» **Challenge**:
Which lines contain the word "objects"? Return each of them as written.

» **Information shown**:
--

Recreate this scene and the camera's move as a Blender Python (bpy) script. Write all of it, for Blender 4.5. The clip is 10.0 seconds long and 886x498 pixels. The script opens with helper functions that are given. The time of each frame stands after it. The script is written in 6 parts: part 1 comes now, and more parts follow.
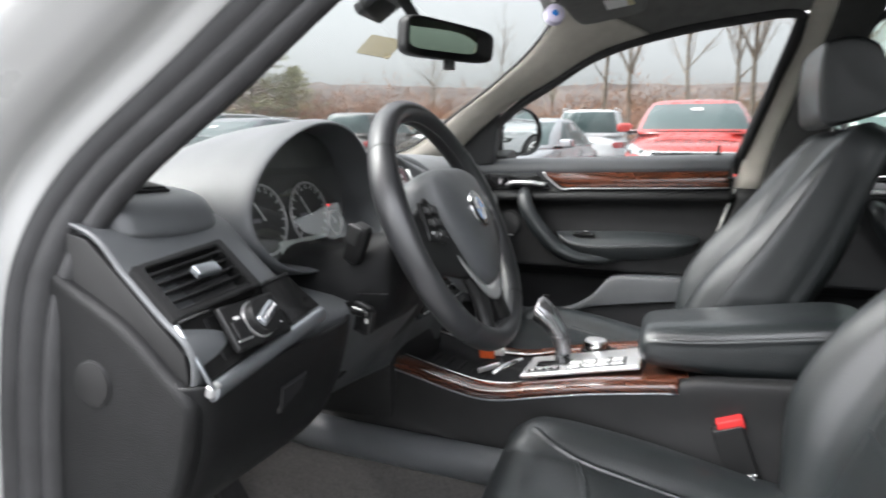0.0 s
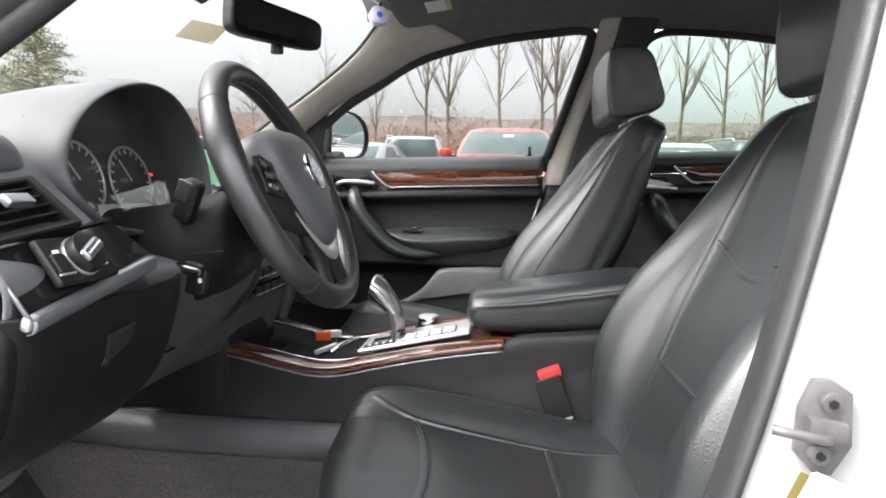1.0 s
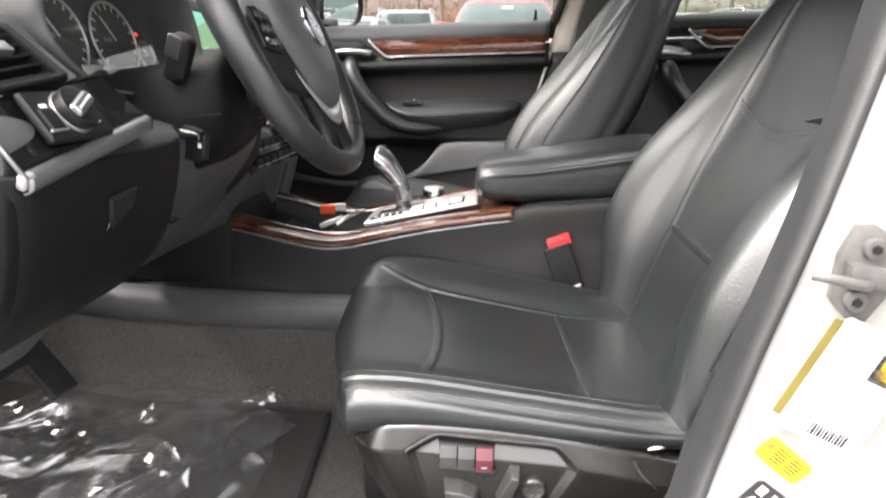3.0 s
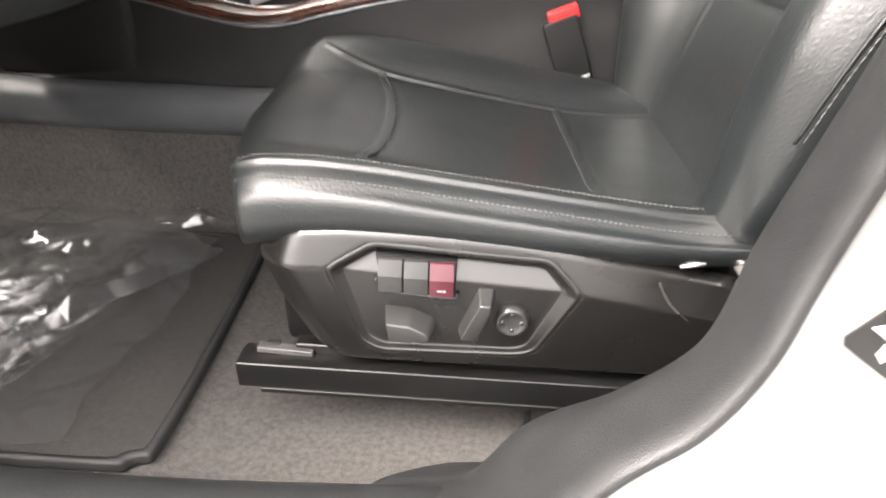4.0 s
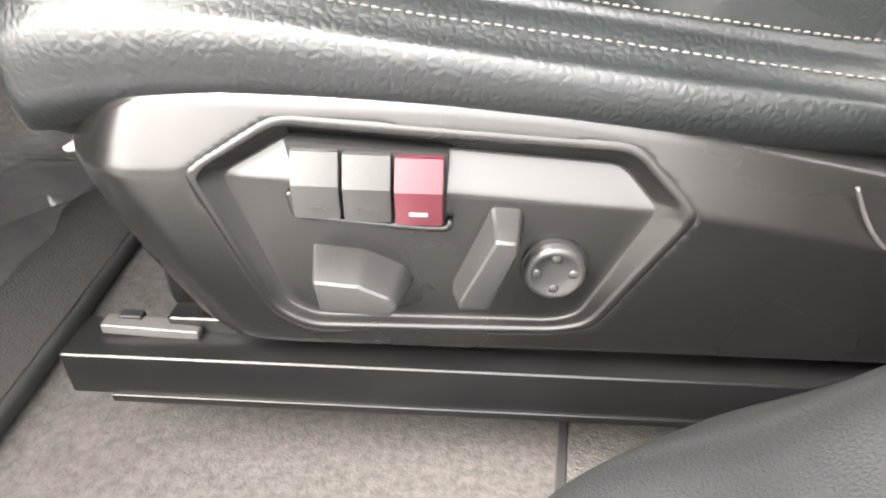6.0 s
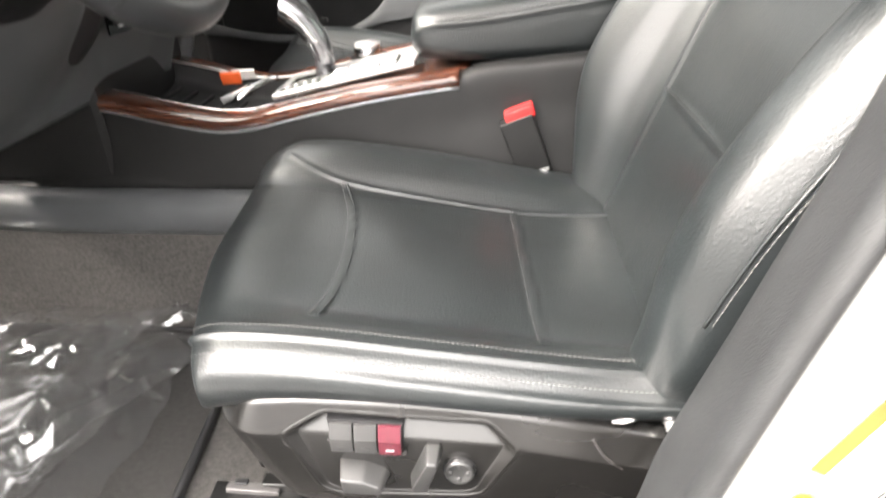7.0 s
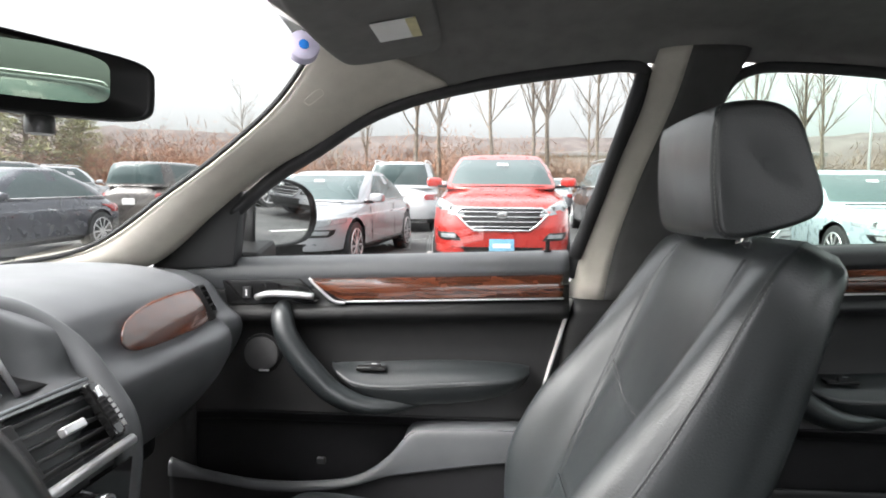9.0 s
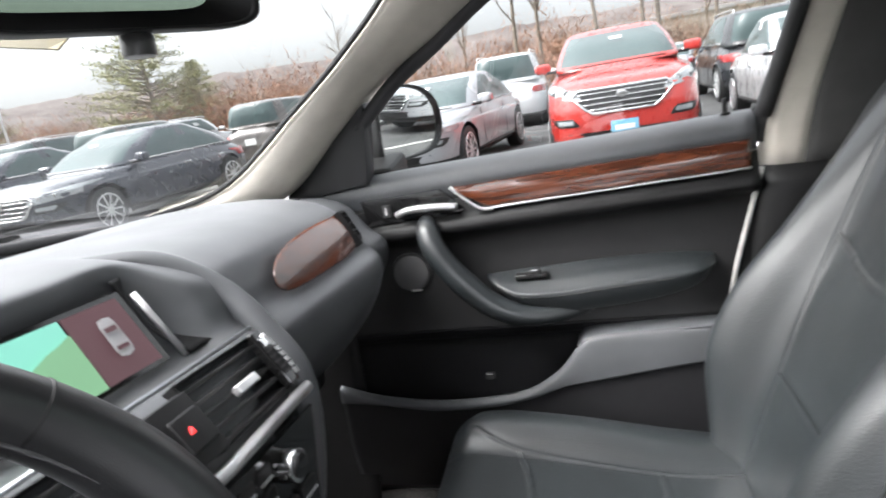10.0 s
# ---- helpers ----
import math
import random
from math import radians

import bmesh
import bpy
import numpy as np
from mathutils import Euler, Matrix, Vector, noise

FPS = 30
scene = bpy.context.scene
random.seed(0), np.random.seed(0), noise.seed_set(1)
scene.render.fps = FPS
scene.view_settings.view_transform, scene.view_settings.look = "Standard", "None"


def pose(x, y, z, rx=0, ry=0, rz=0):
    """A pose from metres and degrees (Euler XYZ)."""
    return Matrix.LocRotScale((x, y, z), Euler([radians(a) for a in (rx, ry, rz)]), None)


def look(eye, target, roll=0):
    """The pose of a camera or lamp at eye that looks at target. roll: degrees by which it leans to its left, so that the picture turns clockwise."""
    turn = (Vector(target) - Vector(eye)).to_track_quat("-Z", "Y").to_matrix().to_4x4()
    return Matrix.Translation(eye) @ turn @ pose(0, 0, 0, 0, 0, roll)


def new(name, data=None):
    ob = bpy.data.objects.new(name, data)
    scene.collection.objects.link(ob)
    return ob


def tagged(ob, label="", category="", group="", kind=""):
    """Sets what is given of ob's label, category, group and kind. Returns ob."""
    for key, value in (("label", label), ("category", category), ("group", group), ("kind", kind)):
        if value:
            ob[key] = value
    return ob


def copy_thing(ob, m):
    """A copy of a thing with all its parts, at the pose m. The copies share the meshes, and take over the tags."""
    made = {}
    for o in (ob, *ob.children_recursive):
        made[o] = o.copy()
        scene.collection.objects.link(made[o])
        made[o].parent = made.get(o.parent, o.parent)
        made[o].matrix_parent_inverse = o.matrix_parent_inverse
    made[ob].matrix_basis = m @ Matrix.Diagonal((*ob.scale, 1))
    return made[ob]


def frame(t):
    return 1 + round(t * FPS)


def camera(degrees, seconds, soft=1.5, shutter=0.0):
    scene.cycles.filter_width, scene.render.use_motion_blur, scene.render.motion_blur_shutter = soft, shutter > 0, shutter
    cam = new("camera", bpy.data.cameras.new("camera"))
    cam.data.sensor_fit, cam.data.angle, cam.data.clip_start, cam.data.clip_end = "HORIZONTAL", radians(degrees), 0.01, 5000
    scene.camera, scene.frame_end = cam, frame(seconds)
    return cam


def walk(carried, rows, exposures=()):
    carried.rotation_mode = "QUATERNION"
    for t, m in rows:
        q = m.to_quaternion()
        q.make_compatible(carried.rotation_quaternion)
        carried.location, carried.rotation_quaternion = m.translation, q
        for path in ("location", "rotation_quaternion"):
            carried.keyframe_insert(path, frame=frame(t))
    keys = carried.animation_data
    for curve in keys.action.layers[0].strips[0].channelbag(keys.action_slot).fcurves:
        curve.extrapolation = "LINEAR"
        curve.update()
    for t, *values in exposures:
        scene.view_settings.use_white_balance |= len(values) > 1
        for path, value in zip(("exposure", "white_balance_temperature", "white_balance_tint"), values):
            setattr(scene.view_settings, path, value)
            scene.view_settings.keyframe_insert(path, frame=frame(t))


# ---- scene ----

--

» **Correct output**:
    ob = bpy.data.objects.new(name, data)
    scene.collection.objects.link(ob)
        scene.collection.objects.link(made[o])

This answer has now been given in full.